ABSA Group released their Q3’23 net earnings results posting a 14.86% and climb in PAT to KES 12.31Bn. The trailing EPS however eased 250bps to KES 2.98 per share over the quarter. Performance was driven by a 25.99% surge in net interest income and a 6.41% increase in non-interest income. Trailing ROaE and ROaA improved to 25.77% and 3.28% respectively in Q3’23. The group’s net interest margin (NIM) trimmed 11bps q/q to 8.40% while profit margin edged down by 29bps to 30.71%.
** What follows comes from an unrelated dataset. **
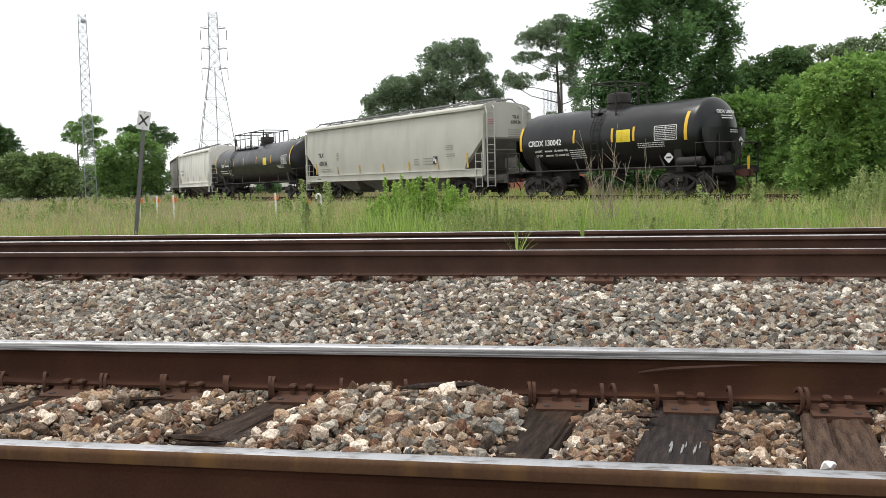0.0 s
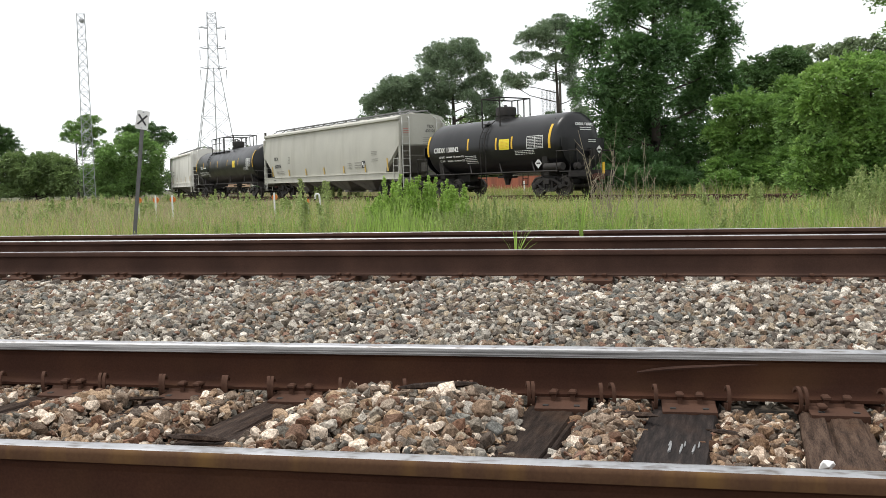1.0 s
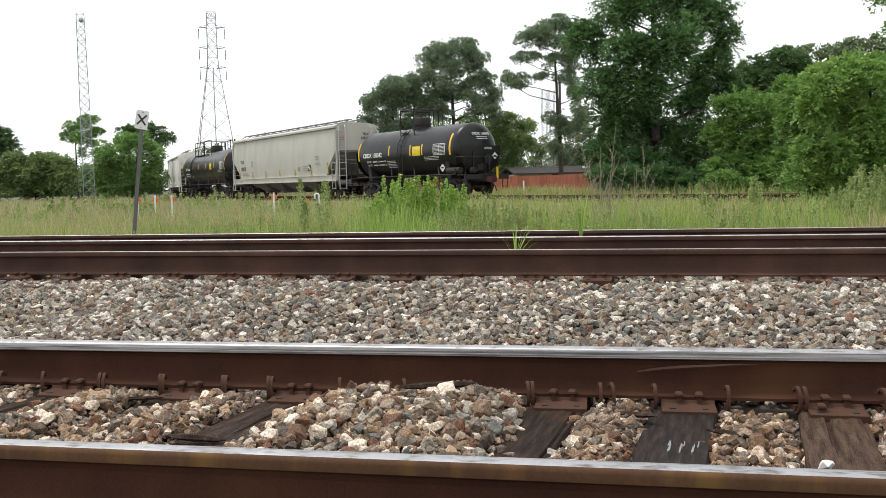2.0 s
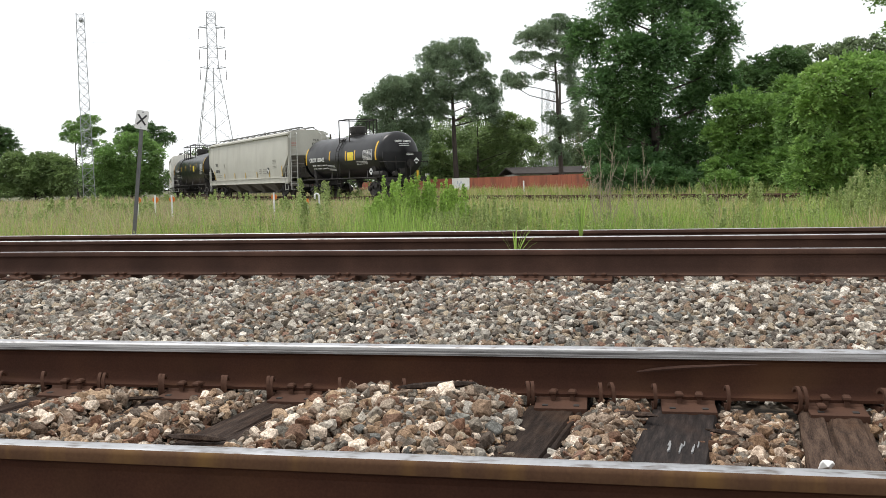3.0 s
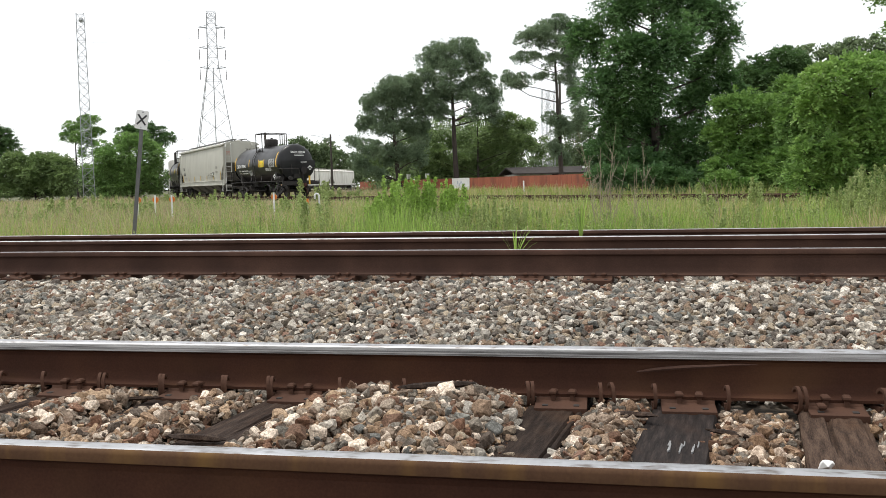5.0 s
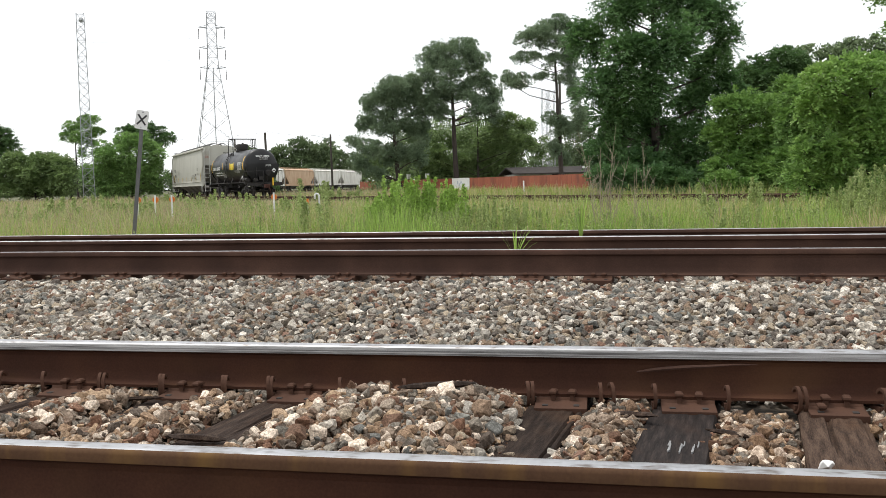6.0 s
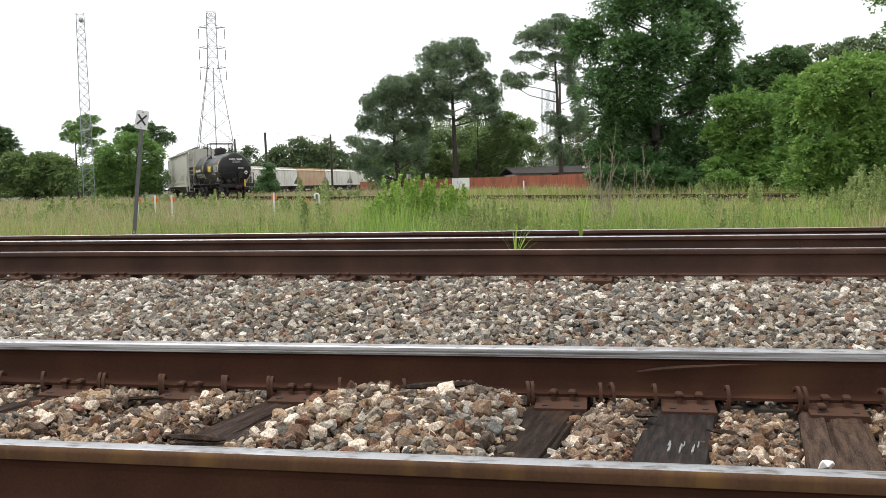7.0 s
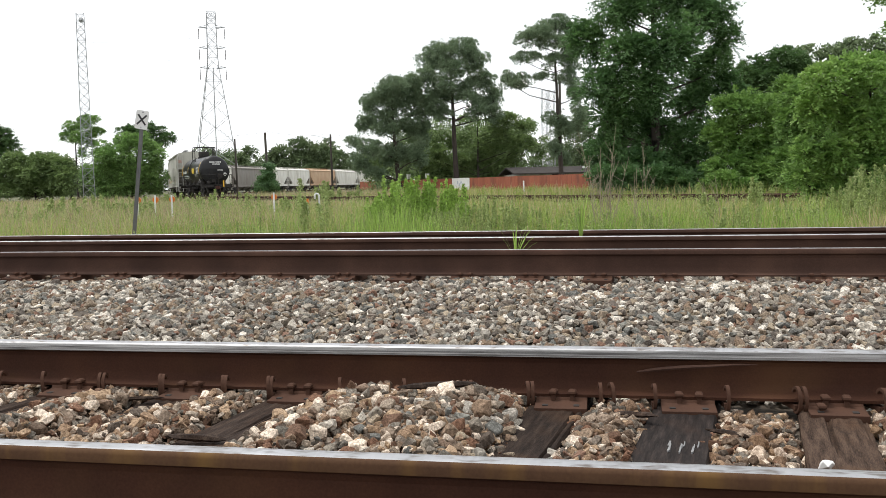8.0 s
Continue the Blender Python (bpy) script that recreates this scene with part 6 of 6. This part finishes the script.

Customer deposits grew 26.06% y/y to KES 353.31Bn faster than the 14.33% y/y growth in the loan book to KES 330.93Bn leading to a 958bps y/y decrease in the loan deposit ratio to 93.40% from 102.98% recorded in Q3’22. Similarly on a q/q basis, we observed 2.44% faster growth in customer deposits compared to loan book expansion - attributable in part, to enhanced efficiency in deposit mobilization. Despite the 23.76% y/y decline in the stock of government securities, we noted a counterintuitive 66bps y/y rise in income from government securities – implying bond portfolio restructuring to prune away lower-yielding securities.
Valuation – ABSA is currently trading at P/B multiple of 0.96x with a P/E 4.10x. The counter closed the last trading session at KES 11.60 being a YTD decline of 5.69%. We maintain our BUY recommendation on the counter with a target price of KES 14.72 representing a 26.90% upside from the last trading session’s closing price.